Synonyms and Related Terminology
Slip joint is also called a sliding joint, expansion joint, or (when integrated with a packer) a locator seal assembly or polished bore receptor stinger. Related terms include polished bore receptor (PBR, a packer with a precision-bored and polished internal receptacle that accepts a seal unit at the bottom of the tubing string, allowing the tubing to "float" in the packer with axial freedom equal to the PBR stroke length; accommodates tubing movement without mechanical coupling to the packer; facilitates tubing retrieval without packer disturbance), tubing movement (the change in the position of the bottom of the tubing string relative to the packer between the installed condition and the operating condition, calculated from the four Lubinski components: temperature elongation, pressure ballooning shortening, buckling shortening, and piston effect; defines the required stroke of the slip joint to prevent load transfer to the packer or wellhead), thermal elongation (the increase in tubing string length due to temperature increase from the installation temperature to the production fluid temperature; calculated as alpha x L x delta_T; the dominant component of tubing movement in production wells, typically 0.5 to 2 meters for standard completion depths and temperature differentials), packer (a downhole seal assembly that isolates the tubing-casing annulus at a specific depth; the packer's mechanical integrity depends on the tubing string forces applied to it during production; a properly designed slip joint ensures that the packer is not placed in tension or excessive compression by tubing movement during production or injection), and helical buckling (the corkscrew deformation pattern of a tubing or drill string under sufficient compressive axial load; helical buckling shortens the effective length of the string and generates lateral contact forces against the casing; the buckling contribution to total tubing movement is calculated from the Lubinski helical buckling equations and subtracted from the thermal elongation to determine net tubing movement at the packer).
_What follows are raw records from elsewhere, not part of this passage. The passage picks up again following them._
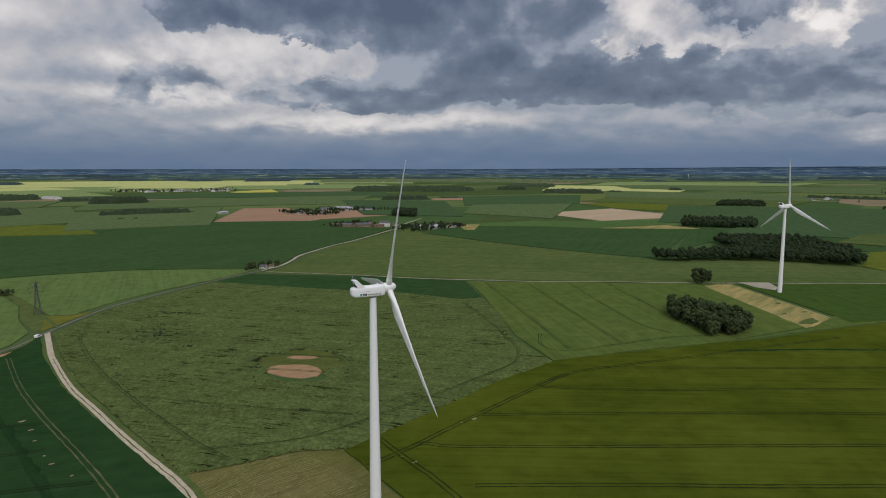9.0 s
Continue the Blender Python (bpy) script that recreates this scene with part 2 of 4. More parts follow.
def land():
    """Open farmland: a quilt of fields of many greens, in the sheet's own map coordinates (kilometres)."""
    m, t, b = material("farmland", 1.0, 0, 0.0)
    uv = node(t, "ShaderNodeTexCoord").outputs["UV"]
    sk = node(t, "ShaderNodeMapping", [("Vector", uv), ("Rotation", (0, 0, 0.5)), ("Scale", (1.5, 3.4, 1))]).outputs[0]
    v = node(t, "ShaderNodeTexVoronoi", [("Vector", sk), ("Scale", 1.0), ("Randomness", 0.85)])
    v.distance = "CHEBYCHEV"
    pick = node(t, "ShaderNodeSeparateXYZ", [(0, v.outputs["Color"])]).outputs[0]
    cr = node(t, "ShaderNodeValToRGB", [(0, pick)])
    cr.color_ramp.interpolation = "CONSTANT"
    e = cr.color_ramp.elements
    e[0].position, e[0].color = 0.0, (0.052, 0.078, 0.028, 1)
    e[1].position, e[1].color = 0.93, (0.17, 0.14, 0.09, 1)
    for p, c in ((0.22, (0.050, 0.088, 0.032, 1)), (0.42, (0.074, 0.110, 0.042, 1)), (0.6, (0.090, 0.124, 0.048, 1)), (0.74, (0.10, 0.128, 0.042, 1)), (0.85, (0.060, 0.088, 0.036, 1))):
        e.new(p).color = c
    grain = noise_of(t, uv, 9.0, 6, 0.65)
    k = calc(t, "ADD", calc(t, "MULTIPLY", grain, 0.9), 0.68)
    c = node(t, "ShaderNodeVectorMath", [(0, cr.outputs[0]), (3, k)], operation="SCALE").outputs[0]
    t.links.new(c, b.inputs["Base Color"])
    return m


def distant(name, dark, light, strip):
    """Far country with rain haze painted into its colours: slate blue woods and dull fields in long strips."""
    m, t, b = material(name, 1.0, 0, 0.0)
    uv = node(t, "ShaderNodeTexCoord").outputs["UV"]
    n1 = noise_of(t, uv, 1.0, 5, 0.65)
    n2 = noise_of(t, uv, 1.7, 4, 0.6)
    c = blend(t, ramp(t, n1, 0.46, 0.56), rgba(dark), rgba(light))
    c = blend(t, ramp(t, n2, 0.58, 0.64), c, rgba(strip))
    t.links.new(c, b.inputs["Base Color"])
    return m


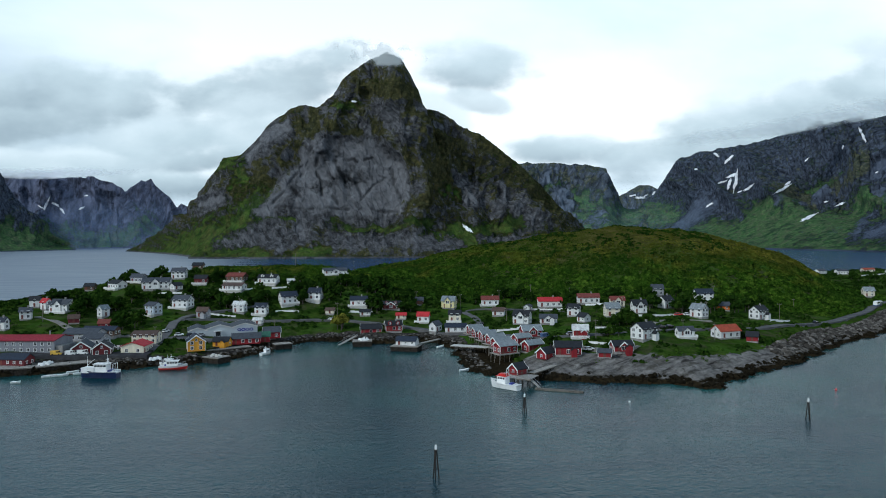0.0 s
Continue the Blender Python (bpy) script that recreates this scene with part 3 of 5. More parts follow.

Why Getting the Slip Joint Stroke Wrong Is an Expensive Mistake
A completion engineer calculates 1.2 meters of tubing elongation for a 3,200-meter gas well producing at 140 degrees Celsius and specifies a 1.5-meter stroke slip joint with a 0.3-meter safety margin. What the calculation missed is that the well will also be tested with nitrogen bullhead at 15 degrees Celsius (creating 1.1 meters of thermal shortening from the downward temperature shift) and stimulated with 75-degree acid (creating a ballooning shortening effect in addition to the thermal shortening). The total movement range is 2.8 meters across all anticipated operations, not 1.2 meters in one direction. The 1.5-meter joint runs out of stroke during the acid job, places 200 kilonewtons of compression on the production packer, and the packer slips 0.4 meters before the compression is released. The subsequent pressure test fails. The remediation requires a workover. The slip joint design error cost $800,000. The Lubinski calculation that would have caught it takes 30 minutes. This is why tubing movement analysis covers all anticipated load cases, not just the primary production case, and why the slip joint stroke includes a margin that covers the worst-case combination of operations over the life of the well.